### [GIVEN INSTRUCTION]
Write out every record in full, exactly as written, please.

##### RECORDS FOR THE TASK

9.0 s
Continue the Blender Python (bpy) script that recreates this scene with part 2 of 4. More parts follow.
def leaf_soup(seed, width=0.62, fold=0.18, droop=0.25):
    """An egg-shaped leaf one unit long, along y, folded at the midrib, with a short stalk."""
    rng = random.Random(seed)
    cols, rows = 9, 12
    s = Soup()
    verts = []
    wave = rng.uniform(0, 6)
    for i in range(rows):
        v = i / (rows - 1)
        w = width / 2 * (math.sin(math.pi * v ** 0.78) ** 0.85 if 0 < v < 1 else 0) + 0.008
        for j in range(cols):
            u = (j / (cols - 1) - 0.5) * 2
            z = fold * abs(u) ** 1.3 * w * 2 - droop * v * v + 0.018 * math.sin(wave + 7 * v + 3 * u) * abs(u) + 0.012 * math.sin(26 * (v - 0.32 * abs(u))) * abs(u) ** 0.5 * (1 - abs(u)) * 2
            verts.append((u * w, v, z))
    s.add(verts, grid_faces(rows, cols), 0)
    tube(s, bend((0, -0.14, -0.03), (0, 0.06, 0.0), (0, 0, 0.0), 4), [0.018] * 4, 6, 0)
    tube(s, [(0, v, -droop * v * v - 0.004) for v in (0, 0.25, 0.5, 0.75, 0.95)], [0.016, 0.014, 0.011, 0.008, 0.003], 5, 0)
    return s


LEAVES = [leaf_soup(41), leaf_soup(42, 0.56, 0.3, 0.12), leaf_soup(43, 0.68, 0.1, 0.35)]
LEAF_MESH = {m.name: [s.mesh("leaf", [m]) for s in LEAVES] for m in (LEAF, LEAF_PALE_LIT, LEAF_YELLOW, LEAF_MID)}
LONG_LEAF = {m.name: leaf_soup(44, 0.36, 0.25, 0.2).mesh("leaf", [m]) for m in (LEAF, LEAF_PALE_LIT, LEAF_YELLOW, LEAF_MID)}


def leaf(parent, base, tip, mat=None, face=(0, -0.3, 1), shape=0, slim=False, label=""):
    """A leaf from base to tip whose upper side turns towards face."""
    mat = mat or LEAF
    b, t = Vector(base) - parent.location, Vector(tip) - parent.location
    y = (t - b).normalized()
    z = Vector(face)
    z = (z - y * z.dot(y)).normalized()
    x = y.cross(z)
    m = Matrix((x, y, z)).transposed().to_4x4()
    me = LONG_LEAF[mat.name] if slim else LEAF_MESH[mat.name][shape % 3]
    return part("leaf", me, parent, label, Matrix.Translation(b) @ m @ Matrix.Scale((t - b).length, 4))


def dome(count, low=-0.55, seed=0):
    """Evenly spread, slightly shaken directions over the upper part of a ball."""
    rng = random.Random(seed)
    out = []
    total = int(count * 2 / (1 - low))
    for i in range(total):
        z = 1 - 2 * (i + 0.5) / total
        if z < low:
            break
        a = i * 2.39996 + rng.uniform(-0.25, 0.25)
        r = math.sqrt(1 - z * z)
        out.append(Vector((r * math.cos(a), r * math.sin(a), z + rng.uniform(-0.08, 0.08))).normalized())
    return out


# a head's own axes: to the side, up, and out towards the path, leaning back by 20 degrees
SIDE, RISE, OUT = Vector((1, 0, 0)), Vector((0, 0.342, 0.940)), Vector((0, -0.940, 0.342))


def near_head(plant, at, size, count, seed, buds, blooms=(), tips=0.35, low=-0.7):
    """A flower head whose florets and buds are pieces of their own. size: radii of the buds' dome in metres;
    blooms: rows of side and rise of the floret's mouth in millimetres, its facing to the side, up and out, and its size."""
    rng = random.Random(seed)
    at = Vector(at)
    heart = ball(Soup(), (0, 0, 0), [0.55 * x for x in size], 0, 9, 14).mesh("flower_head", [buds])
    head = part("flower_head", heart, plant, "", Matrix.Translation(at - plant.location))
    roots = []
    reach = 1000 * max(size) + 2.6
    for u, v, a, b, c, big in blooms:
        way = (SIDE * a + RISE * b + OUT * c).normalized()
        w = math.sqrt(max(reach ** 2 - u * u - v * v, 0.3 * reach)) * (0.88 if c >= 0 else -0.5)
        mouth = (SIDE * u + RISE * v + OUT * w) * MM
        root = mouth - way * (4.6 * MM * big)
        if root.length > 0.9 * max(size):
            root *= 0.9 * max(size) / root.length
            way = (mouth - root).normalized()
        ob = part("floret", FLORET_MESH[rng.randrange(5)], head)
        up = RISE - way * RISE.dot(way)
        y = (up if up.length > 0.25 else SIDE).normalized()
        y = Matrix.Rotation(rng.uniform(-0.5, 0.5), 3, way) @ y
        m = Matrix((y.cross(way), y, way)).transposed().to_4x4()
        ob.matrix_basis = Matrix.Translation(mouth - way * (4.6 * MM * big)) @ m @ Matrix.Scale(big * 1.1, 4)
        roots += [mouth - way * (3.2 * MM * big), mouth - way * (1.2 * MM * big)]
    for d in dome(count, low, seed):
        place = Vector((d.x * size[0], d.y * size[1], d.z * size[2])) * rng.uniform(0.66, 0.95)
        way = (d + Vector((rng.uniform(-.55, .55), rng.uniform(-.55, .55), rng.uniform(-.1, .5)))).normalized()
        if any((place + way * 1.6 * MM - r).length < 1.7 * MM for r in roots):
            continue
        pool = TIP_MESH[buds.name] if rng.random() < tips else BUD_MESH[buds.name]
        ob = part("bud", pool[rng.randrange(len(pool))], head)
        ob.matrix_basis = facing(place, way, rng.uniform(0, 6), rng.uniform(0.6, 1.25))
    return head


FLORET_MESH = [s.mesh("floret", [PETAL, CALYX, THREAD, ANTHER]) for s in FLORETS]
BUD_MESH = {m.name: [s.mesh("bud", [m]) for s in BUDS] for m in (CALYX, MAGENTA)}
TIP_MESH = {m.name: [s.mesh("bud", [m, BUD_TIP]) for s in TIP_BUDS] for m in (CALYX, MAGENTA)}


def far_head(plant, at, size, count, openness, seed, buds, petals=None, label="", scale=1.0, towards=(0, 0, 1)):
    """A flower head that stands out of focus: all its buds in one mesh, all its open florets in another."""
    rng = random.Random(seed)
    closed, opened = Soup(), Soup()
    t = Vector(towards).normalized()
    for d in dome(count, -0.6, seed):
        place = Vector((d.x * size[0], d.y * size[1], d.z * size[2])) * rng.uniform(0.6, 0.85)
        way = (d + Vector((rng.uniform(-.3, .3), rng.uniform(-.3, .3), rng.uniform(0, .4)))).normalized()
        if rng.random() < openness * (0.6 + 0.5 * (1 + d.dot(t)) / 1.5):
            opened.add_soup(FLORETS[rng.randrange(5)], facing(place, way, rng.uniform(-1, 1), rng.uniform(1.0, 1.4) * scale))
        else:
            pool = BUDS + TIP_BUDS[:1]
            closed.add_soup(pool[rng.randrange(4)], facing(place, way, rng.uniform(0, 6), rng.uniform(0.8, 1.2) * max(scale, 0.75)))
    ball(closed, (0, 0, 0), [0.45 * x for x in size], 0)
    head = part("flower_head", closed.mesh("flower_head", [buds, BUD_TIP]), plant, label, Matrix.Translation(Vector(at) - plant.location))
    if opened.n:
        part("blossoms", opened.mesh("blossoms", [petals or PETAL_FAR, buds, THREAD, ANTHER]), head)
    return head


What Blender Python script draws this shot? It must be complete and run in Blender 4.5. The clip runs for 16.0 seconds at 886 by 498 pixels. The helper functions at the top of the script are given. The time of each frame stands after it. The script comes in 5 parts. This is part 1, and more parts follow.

##########

### [TASK RESULT]
9.0 s
Continue the Blender Python (bpy) script that recreates this scene with part 2 of 4. More parts follow.
def leaf_soup(seed, width=0.62, fold=0.18, droop=0.25):
    """An egg-shaped leaf one unit long, along y, folded at the midrib, with a short stalk."""
    rng = random.Random(seed)
    cols, rows = 9, 12
    s = Soup()
    verts = []
    wave = rng.uniform(0, 6)
    for i in range(rows):
        v = i / (rows - 1)
        w = width / 2 * (math.sin(math.pi * v ** 0.78) ** 0.85 if 0 < v < 1 else 0) + 0.008
        for j in range(cols):
            u = (j / (cols - 1) - 0.5) * 2
            z = fold * abs(u) ** 1.3 * w * 2 - droop * v * v + 0.018 * math.sin(wave + 7 * v + 3 * u) * abs(u) + 0.012 * math.sin(26 * (v - 0.32 * abs(u))) * abs(u) ** 0.5 * (1 - abs(u)) * 2
            verts.append((u * w, v, z))
    s.add(verts, grid_faces(rows, cols), 0)
    tube(s, bend((0, -0.14, -0.03), (0, 0.06, 0.0), (0, 0, 0.0), 4), [0.018] * 4, 6, 0)
    tube(s, [(0, v, -droop * v * v - 0.004) for v in (0, 0.25, 0.5, 0.75, 0.95)], [0.016, 0.014, 0.011, 0.008, 0.003], 5, 0)
    return s


LEAVES = [leaf_soup(41), leaf_soup(42, 0.56, 0.3, 0.12), leaf_soup(43, 0.68, 0.1, 0.35)]
LEAF_MESH = {m.name: [s.mesh("leaf", [m]) for s in LEAVES] for m in (LEAF, LEAF_PALE_LIT, LEAF_YELLOW, LEAF_MID)}
LONG_LEAF = {m.name: leaf_soup(44, 0.36, 0.25, 0.2).mesh("leaf", [m]) for m in (LEAF, LEAF_PALE_LIT, LEAF_YELLOW, LEAF_MID)}


def leaf(parent, base, tip, mat=None, face=(0, -0.3, 1), shape=0, slim=False, label=""):
    """A leaf from base to tip whose upper side turns towards face."""
    mat = mat or LEAF
    b, t = Vector(base) - parent.location, Vector(tip) - parent.location
    y = (t - b).normalized()
    z = Vector(face)
    z = (z - y * z.dot(y)).normalized()
    x = y.cross(z)
    m = Matrix((x, y, z)).transposed().to_4x4()
    me = LONG_LEAF[mat.name] if slim else LEAF_MESH[mat.name][shape % 3]
    return part("leaf", me, parent, label, Matrix.Translation(b) @ m @ Matrix.Scale((t - b).length, 4))


def dome(count, low=-0.55, seed=0):
    """Evenly spread, slightly shaken directions over the upper part of a ball."""
    rng = random.Random(seed)
    out = []
    total = int(count * 2 / (1 - low))
    for i in range(total):
        z = 1 - 2 * (i + 0.5) / total
        if z < low:
            break
        a = i * 2.39996 + rng.uniform(-0.25, 0.25)
        r = math.sqrt(1 - z * z)
        out.append(Vector((r * math.cos(a), r * math.sin(a), z + rng.uniform(-0.08, 0.08))).normalized())
    return out


# a head's own axes: to the side, up, and out towards the path, leaning back by 20 degrees
SIDE, RISE, OUT = Vector((1, 0, 0)), Vector((0, 0.342, 0.940)), Vector((0, -0.940, 0.342))


def near_head(plant, at, size, count, seed, buds, blooms=(), tips=0.35, low=-0.7):
    """A flower head whose florets and buds are pieces of their own. size: radii of the buds' dome in metres;
    blooms: rows of side and rise of the floret's mouth in millimetres, its facing to the side, up and out, and its size."""
    rng = random.Random(seed)
    at = Vector(at)
    heart = ball(Soup(), (0, 0, 0), [0.55 * x for x in size], 0, 9, 14).mesh("flower_head", [buds])
    head = part("flower_head", heart, plant, "", Matrix.Translation(at - plant.location))
    roots = []
    reach = 1000 * max(size) + 2.6
    for u, v, a, b, c, big in blooms:
        way = (SIDE * a + RISE * b + OUT * c).normalized()
        w = math.sqrt(max(reach ** 2 - u * u - v * v, 0.3 * reach)) * (0.88 if c >= 0 else -0.5)
        mouth = (SIDE * u + RISE * v + OUT * w) * MM
        root = mouth - way * (4.6 * MM * big)
        if root.length > 0.9 * max(size):
            root *= 0.9 * max(size) / root.length
            way = (mouth - root).normalized()
        ob = part("floret", FLORET_MESH[rng.randrange(5)], head)
        up = RISE - way * RISE.dot(way)
        y = (up if up.length > 0.25 else SIDE).normalized()
        y = Matrix.Rotation(rng.uniform(-0.5, 0.5), 3, way) @ y
        m = Matrix((y.cross(way), y, way)).transposed().to_4x4()
        ob.matrix_basis = Matrix.Translation(mouth - way * (4.6 * MM * big)) @ m @ Matrix.Scale(big * 1.1, 4)
        roots += [mouth - way * (3.2 * MM * big), mouth - way * (1.2 * MM * big)]
    for d in dome(count, low, seed):
        place = Vector((d.x * size[0], d.y * size[1], d.z * size[2])) * rng.uniform(0.66, 0.95)
        way = (d + Vector((rng.uniform(-.55, .55), rng.uniform(-.55, .55), rng.uniform(-.1, .5)))).normalized()
        if any((place + way * 1.6 * MM - r).length < 1.7 * MM for r in roots):
            continue
        pool = TIP_MESH[buds.name] if rng.random() < tips else BUD_MESH[buds.name]
        ob = part("bud", pool[rng.randrange(len(pool))], head)
        ob.matrix_basis = facing(place, way, rng.uniform(0, 6), rng.uniform(0.6, 1.25))
    return head


FLORET_MESH = [s.mesh("floret", [PETAL, CALYX, THREAD, ANTHER]) for s in FLORETS]
BUD_MESH = {m.name: [s.mesh("bud", [m]) for s in BUDS] for m in (CALYX, MAGENTA)}
TIP_MESH = {m.name: [s.mesh("bud", [m, BUD_TIP]) for s in TIP_BUDS] for m in (CALYX, MAGENTA)}


def far_head(plant, at, size, count, openness, seed, buds, petals=None, label="", scale=1.0, towards=(0, 0, 1)):
    """A flower head that stands out of focus: all its buds in one mesh, all its open florets in another."""
    rng = random.Random(seed)
    closed, opened = Soup(), Soup()
    t = Vector(towards).normalized()
    for d in dome(count, -0.6, seed):
        place = Vector((d.x * size[0], d.y * size[1], d.z * size[2])) * rng.uniform(0.6, 0.85)
        way = (d + Vector((rng.uniform(-.3, .3), rng.uniform(-.3, .3), rng.uniform(0, .4)))).normalized()
        if rng.random() < openness * (0.6 + 0.5 * (1 + d.dot(t)) / 1.5):
            opened.add_soup(FLORETS[rng.randrange(5)], facing(place, way, rng.uniform(-1, 1), rng.uniform(1.0, 1.4) * scale))
        else:
            pool = BUDS + TIP_BUDS[:1]
            closed.add_soup(pool[rng.randrange(4)], facing(place, way, rng.uniform(0, 6), rng.uniform(0.8, 1.2) * max(scale, 0.75)))
    ball(closed, (0, 0, 0), [0.45 * x for x in size], 0)
    head = part("flower_head", closed.mesh("flower_head", [buds, BUD_TIP]), plant, label, Matrix.Translation(Vector(at) - plant.location))
    if opened.n:
        part("blossoms", opened.mesh("blossoms", [petals or PETAL_FAR, buds, THREAD, ANTHER]), head)
    return head


What Blender Python script draws this shot? It must be complete and run in Blender 4.5. The clip runs for 16.0 seconds at 886 by 498 pixels. The helper functions at the top of the script are given. The time of each frame stands after it. The script comes in 5 parts. This is part 1, and more parts follow.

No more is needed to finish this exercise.